Released: 4 December 1964 (UK), 14 June 1965 (US)
Beatles For Sale
PersonnelJohn Lennon: vocals, lead guitar, acoustic rhythm guitar
Paul McCartney: vocals, bass, piano
George Harrison: acoustic guitar
Ringo Starr: drums, timpani
Written mostly by Paul McCartney, Every Little Thing was sung by him and John Lennon for The Beatles’ fourth album, Beatles For Sale.
McCartney initially hoped it would be the follow-up single to A Hard Day’s Night, although this wasn’t to be. In America, Every Little Thing was released in 1965 on the Beatles VI album.

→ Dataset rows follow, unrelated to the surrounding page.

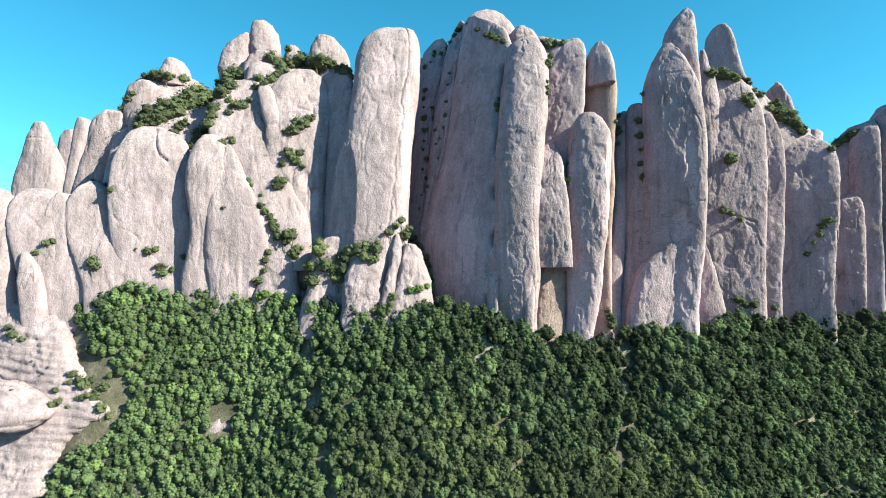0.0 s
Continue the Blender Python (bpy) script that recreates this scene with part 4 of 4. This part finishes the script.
def crown_arrays(seed, width, height, lobes, leaves, leaf):
    """Vertices and triangles of a crown: lumpy inner masses covered with small leaf sprays. Its base is at z = 0."""
    rng = np.random.default_rng(seed)
    verts, tris, at = [], [], 0
    centres, radii = [], []
    for k in range(lobes):
        # lobes spread over a rounded dome
        t = (k + 0.5) / lobes
        ang = k * 2.39996 + rng.uniform(-0.4, 0.4)
        up = 1 - 1.25 * t
        level = math.sqrt(max(0.0, 1 - up * up))
        reach = rng.uniform(0.5, 1.15)
        centres.append((0.33 * width * level * reach * math.cos(ang), 0.33 * width * level * reach * math.sin(ang), height * (0.5 + 0.34 * up * reach)))
        radii.append(width * rng.uniform(0.13, 0.23))
    # a closed inner mass, so that the crown is not hollow between its lobes
    core = BALL_V * rng.uniform(0.85, 1.1, (len(BALL_V), 1)) * (0.34 * width, 0.34 * width, 0.35 * height) + (0, 0, 0.46 * height)
    verts.append(core)
    tris.append(BALL_F)
    at += len(core)
    for k in range(3):
        centres.append((0, 0, height * (0.34 + 0.14 * k)))
        radii.append(width * (0.36 - 0.05 * k))
    lobes += 3
    for c, r in list(zip(centres, radii))[-4::-2]:
        v = BALL_V * (r * 0.76) * rng.uniform(0.8, 1.15, (len(BALL_V), 1)) * (1, 1, 0.92) + c
        verts.append(v)
        tris.append(BALL_F + at)
        at += len(v)
    share = np.array(radii) ** 2
    which = rng.choice(lobes, leaves, p=share / share.sum())
    n = rng.normal(size=(leaves, 3))
    n[:, 2] = n[:, 2] * 0.9 + 0.25
    n /= np.linalg.norm(n, axis=1, keepdims=True)
    pos = np.array(centres)[which] + n * np.array(radii)[which][:, None] * rng.uniform(0.72, 1.12, (leaves, 1))
    # sprays on one side of a crown face the same way
    out = (pos - (0, 0, 0.42 * height)) * (1, 1, 0.6)
    out /= np.linalg.norm(out, axis=1, keepdims=True)
    face = 0.55 * n + 0.75 * out + 0.30 * rng.normal(size=(leaves, 3))
    face /= np.linalg.norm(face, axis=1, keepdims=True)
    side = np.cross(face, rng.normal(size=(leaves, 3)))
    side /= np.linalg.norm(side, axis=1, keepdims=True)
    other = np.cross(face, side)
    size = leaf * rng.uniform(0.6, 1.4, (leaves, 1))
    corners = [pos + size * (a * side + b * other) for a, b in ((-0.55, -0.35), (0.6, -0.25), (0.05, 0.62))]
    verts.append(np.stack(corners, 1).reshape(-1, 3))
    tris.append(at + np.arange(3 * leaves).reshape(-1, 3))
    return np.vstack(verts), np.vstack(tris)


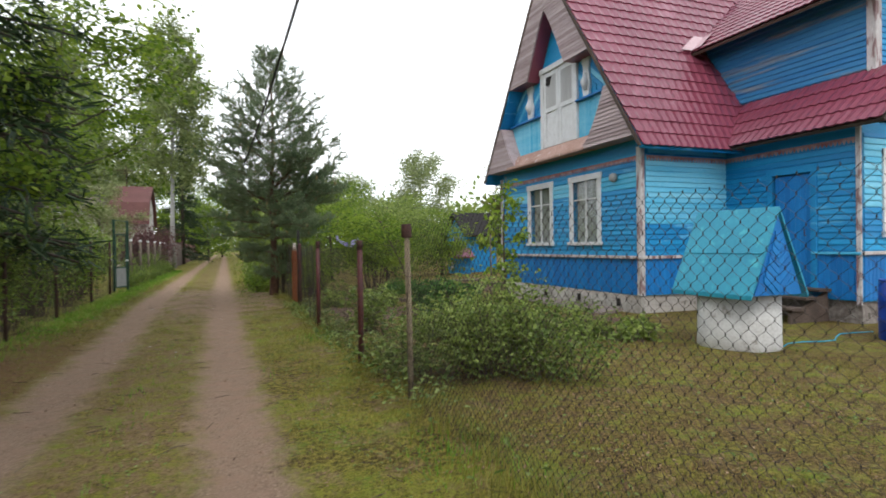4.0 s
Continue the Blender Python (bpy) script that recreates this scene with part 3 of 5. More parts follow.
part("red_pipe", Soup().tube([(4.13, 19.738, -0.1), (4.13, 19.738, 1.44), (4.128, 19.738, 1.47)], [0.034, 0.034, 0.028], 14), M_redpipe, hpost, "flaking dark red pipe")
for zz in (1.25, 1.0, 0.4):
    part("hinge", Soup().box((4.08, 19.715, zz), (4.16, 19.85, zz + 0.025)), M_iron, hpost)


# ---- blue house ----
house = thing("blue_house", "two-storey wooden house, peeling bright blue boards and cherry metal tile roof", "house", (13, 19.5, 0))
FX, S, N = 10.74, 16.37, 22.72      # front facade, its south and north corners
MID = 19.54
WX, WS, WN = 13.1, 13.45, 26.66     # cross wing: facade and its ends
BX = 19.5                           # back of the house


def wall_x(x0, x1, y0, y1, z0, z1, holes=()):
    """A wall slab across x with rectangular openings (y0, y1, z0, z1)."""
    ys = sorted({y0, y1, *[h[0] for h in holes], *[h[1] for h in holes]})
    zs = sorted({z0, z1, *[h[2] for h in holes], *[h[3] for h in holes]})
    so = Soup()
    for a, b in zip(ys[:-1], ys[1:]):
        for c, d in zip(zs[:-1], zs[1:]):
            if not any(h[0] <= a and b <= h[1] and h[2] <= c and d <= h[3] for h in holes):
                so.box((x0, a, c), (x1, b, d))
    bm = bmesh.new()
    bm.from_mesh(so.mesh("slab"))
    bmesh.ops.remove_doubles(bm, verts=bm.verts[:], dist=0.001)
    return bm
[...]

Every Little Thing, like most of the stuff I did, was my attempt at the next single. I remember playing it for Brian backstage somewhere. He had assembled a few people. It was one of those meetings – ‘Oh, we have to do some recordings, who’s got what?’ and we played a few at Brian. We didn’t often check things with Brian, in fact I just remember it in connection with this because I thought it was very catchy. I played it amongst a few songs; it was something I thought was quite good but it became an album filler rather than the great almighty single. It didn’t have quite what was required.
Many Years From Now, Barry Miles
The song was written in August 1964 during The Beatles’ first full US tour.
John and I got this one written in Atlantic City during our last tour of the States. John does the guitar riff for this one, and George is on acoustic. Ringo bashes some timpani drums for the big noises you hear.
The Beatles Off The Record, Keith Badman
A devotional love song, most likely written with Jane Asher in mind, Every Little Thing is as emotionally revealing as any of Lennon’s songs on Beatles For Sale. Although the music was less successful, the lyrics are among McCartney’s most succinct and tender on the album.
In the studio
The Beatles began recording Every Little Thing on 29 September 1964. They taped four takes, the last of which was temporarily considered the best.
They returned to it the following day, recording a further five attempts. It was a light-hearted session, as recounted by Beatles historian Mark Lewisohn:
Take six was aborted when Paul burped a vocal instead of singing it, take seven was complete but ended in uproarious laughter. And Ringo was having fun with an instrument new to Beatles recordings – timpani. This appeared for the first time on take nine, along with the guitar intro and piano piece.